Exercise details — Pull out all lines from the listing below in which the word "Blender" appears.

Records

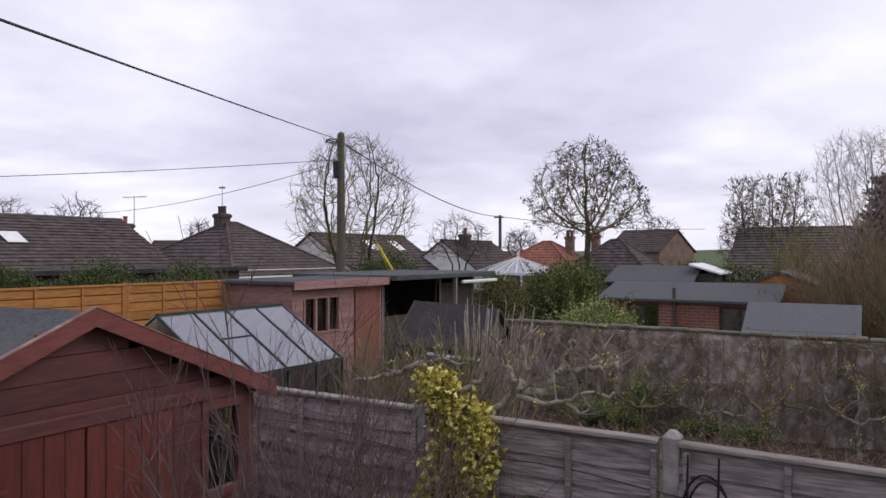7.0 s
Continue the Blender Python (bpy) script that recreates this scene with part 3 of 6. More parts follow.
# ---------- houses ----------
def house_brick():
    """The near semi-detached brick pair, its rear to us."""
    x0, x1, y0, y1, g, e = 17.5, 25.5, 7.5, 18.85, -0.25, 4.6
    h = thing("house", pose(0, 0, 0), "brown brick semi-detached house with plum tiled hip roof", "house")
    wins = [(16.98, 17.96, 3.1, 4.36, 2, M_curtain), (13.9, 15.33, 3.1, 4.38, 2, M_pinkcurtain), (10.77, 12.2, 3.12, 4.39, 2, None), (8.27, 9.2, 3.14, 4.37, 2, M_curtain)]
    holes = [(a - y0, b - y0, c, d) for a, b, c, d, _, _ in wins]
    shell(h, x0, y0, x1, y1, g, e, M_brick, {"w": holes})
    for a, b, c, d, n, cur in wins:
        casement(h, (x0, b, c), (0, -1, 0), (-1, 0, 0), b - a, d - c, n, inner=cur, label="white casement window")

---

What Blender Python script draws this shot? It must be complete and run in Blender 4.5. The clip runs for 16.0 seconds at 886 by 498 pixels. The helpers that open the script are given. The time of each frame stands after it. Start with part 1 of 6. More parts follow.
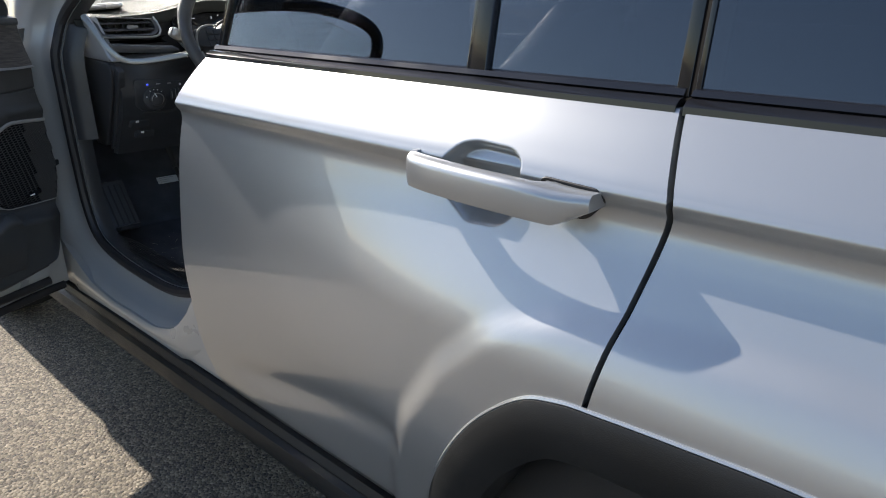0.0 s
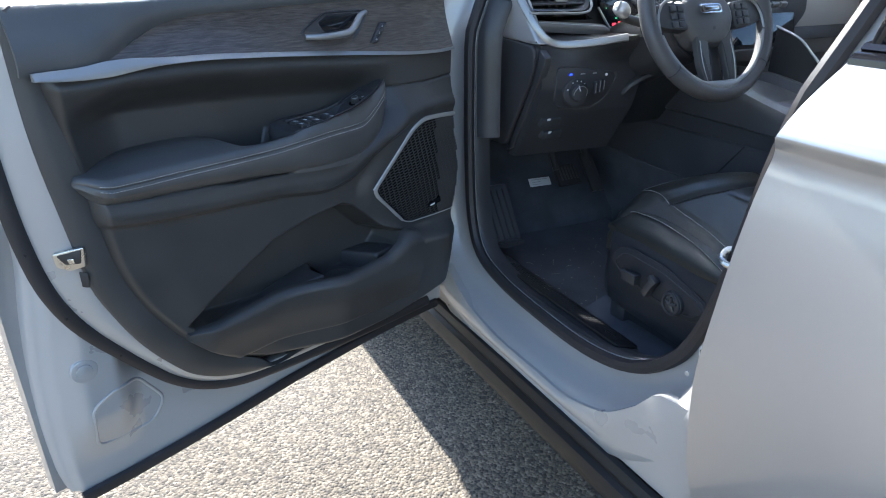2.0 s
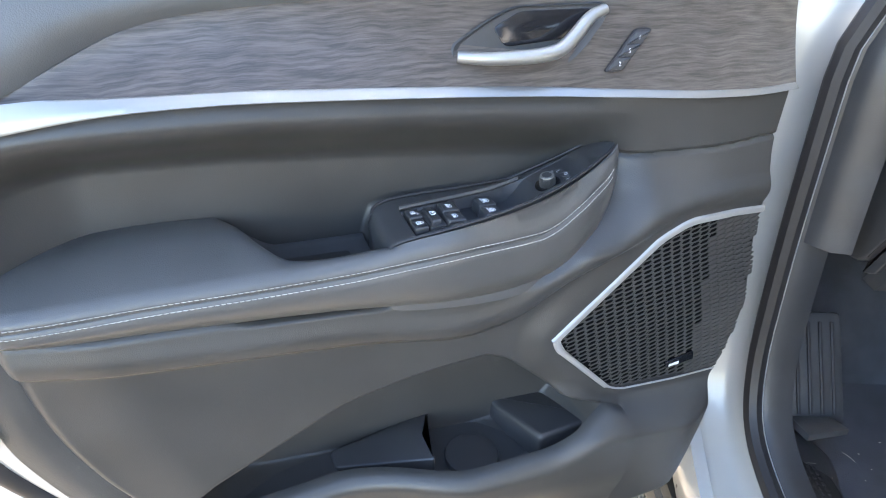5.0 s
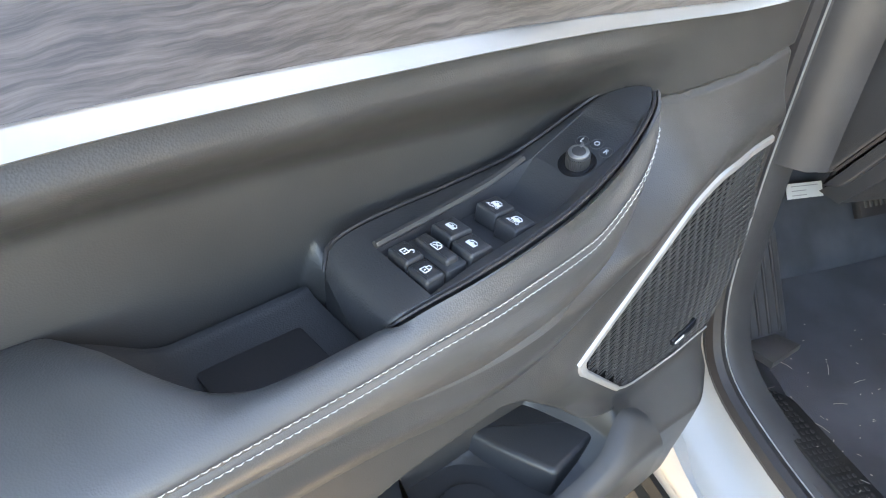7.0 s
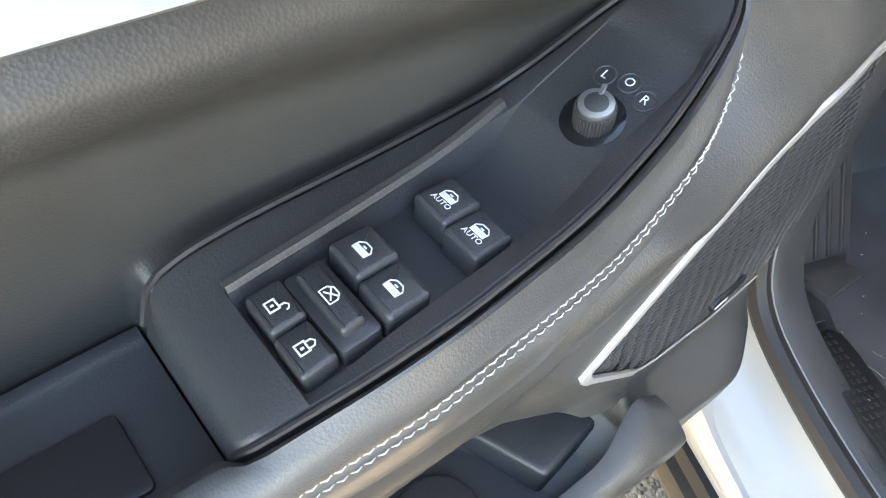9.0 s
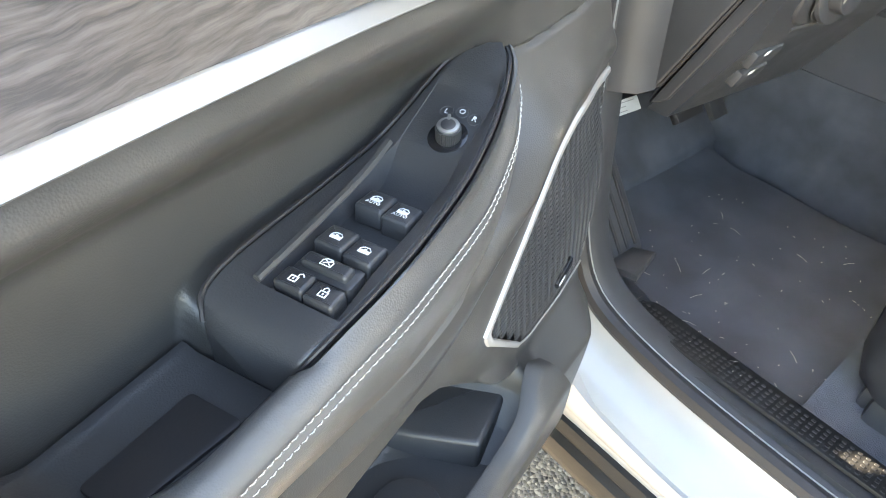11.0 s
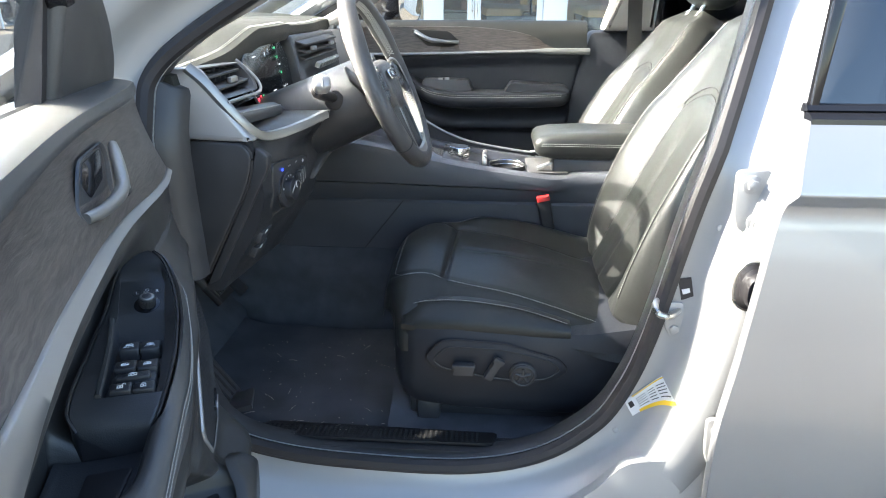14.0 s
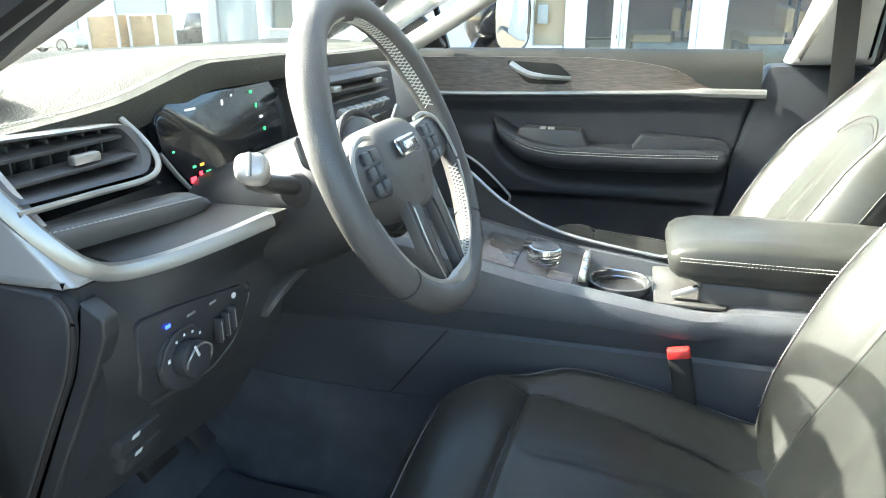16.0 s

Complete output —
Continue the Blender Python (bpy) script that recreates this scene with part 3 of 6. More parts follow.
What Blender Python script draws this shot? It must be complete and run in Blender 4.5. The clip runs for 16.0 seconds at 886 by 498 pixels. The helpers that open the script are given. The time of each frame stands after it. Start with part 1 of 6. More parts follow.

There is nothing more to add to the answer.